Langganan:
Posting Komentar (Atom)
Minggu, 08 Desember 2013
Menaksir China Bertarung di Perang Dunia III
Latar
belakang tulisan ini ialah pro-kontra prakiraan Perang Dunia (PD) III
yang semakin mengental auranya, entah di Jalur Sutra (Selat Hormuz) atau
bergeser di Laut China Selatan dan lainnya. Entahlah. Telah banyak
telaah tentang trend, mapping dan negara mana kelak terlibat di dalamya.
Global Future Institute (GFI), Jakarta perlu menurunkan artikel tentang
kekuatan para adidaya atau negara yang akan terlibat, baik sisi
peluang, ancaman, kekuatan maupun kelemahanya. China sebagai adidaya
baru dipastikan ---baik langsung maupun tak langsung--- bakal terlibat
secara masif dalam PD nanti. Dengan merujuk berbagai sumber pustaka baik
buku, diskusi-diskusi di internal GFI maupun data yang berserak
di
dunia maya, maka inilah ulasan kami sesuai judul di atas
Mengurai China memang panjang, namun catatan ini dimulai sejak awal abad
ke-20, ketika ia mencoba melibatkan diri dalam kancah perdagangan
global, maka wilayah pesisir menjadi makmur sedangkan daerah pedalaman
---sekitar 160 km dari pantai dan 1.600 km arah barat--- masih melarat.

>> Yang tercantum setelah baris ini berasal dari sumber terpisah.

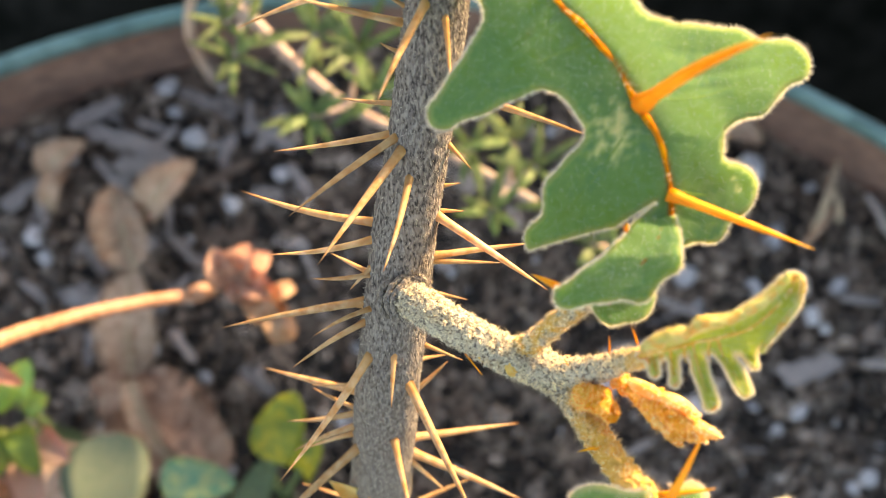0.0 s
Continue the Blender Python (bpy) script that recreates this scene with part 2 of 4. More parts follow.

Inilah persoalan mapping kependudukan yang mendasar. Keberadaan kaum
miskin sebagian besar di sebelah barat wilayah pesisir yang memang lebih
kaya. Perbedaan kekayaan ini berdampak pada “ketegangan sosial” antara
kaum pesisir dengan orang-orang dari pedalaman.
Sukses China
kini tak lepas dari kiprah Mao Zedong dekade 1927-an. Ia melakukan long
march ke pedalaman-pedalaman guna mencairkan “ketegangan” kedua golongan
tersebut. Mao meningkatkan jiwa juang kaum pedalaman untuk mampu
bersaing dan “menaklukkan” wilayah pesisir. Pada akhirnya ia pun
mengambil keputusan menutup China dari dunia luar (perdagangan
internasional) agar lebih bersatu dan setara. Mungkin inilah titik awal
kenapa ia dijuluki sebagai Tirai Bambu, negeri yang tertutup bagi dunia
luar!
Agaknya untuk saat ini, pemerintah telah mempunyai format
cocok tentang kekayaan dalam mencapai stabilitas. Menurut George
Friedman, ada tiga kepentingan inti yang dianggap strategis oleh China
karena bermuara kepada perwujudan kesejahteraan (kepentingan nasional)
di dalam negeri.
Stategi pertama ialah membangkitkan dan
“membeli” loyalitas warganya melalui kerja massal; rencana ekspansi
industri dengan cara memaksimalkan kerja sebagai tujuan namun sedikit
pemikiran soal pasar, karena pemasaran menjadi domain atau urusan
negara; tabungan swasta dimanfaatkan untuk membiayai industri,
meninggalkan sedikit modal dalam negeri untuk membeli output; dan
terutama ekspor harus sesuai permintaan pasar dunia.
Strategi
kedua bahwa desain industri China berbasis produksi yang lebih daripada
kebutuhan (konsumsi) nasional. Artinya kegiatan ekspor dilakukan setelah
tercukupi dahulu konsumsi internal. Kemudian impor bahan baku dilakukan
manakala ia mengekspor barang-barang ke seluruh dunia. Dengan demikian,
China memastikan dahulu permintaan internasional atas ekspornya,
termasuk berbagai kegiatan investasi uang di negara-negara konsumen guna
membangun akses hingga ke jalur global.
Strategi ketiga ialah
kontrol stabilitas atas empat “wilayah penyangga” yang meliputi Mongolia
Dalam, Manchuria, Xinjiang dan Tibet. Mengamankan daerah penyangga
identik dengan melindungi China dari serangan Rusia, India atau negara
lain di Asia Tenggara, kendati rata-rata daerah penyangga telah memiliki
“hambatan” baik hutan, gunung, padang rumput maupun gurun Siberia ----
dimana tercipta pertahanan secara alami yang membuat setiap upaya
penyerangan dari luar selalu dalam posisi lemah.
Adapun urgensi
wilayah penyangga berdasar mapping kependudukan, selain suku Han yang
mendominir China, ada empat suku lain non-Han yang tersebar serta
merupakan kelompok mayoritas di daerah penyangga.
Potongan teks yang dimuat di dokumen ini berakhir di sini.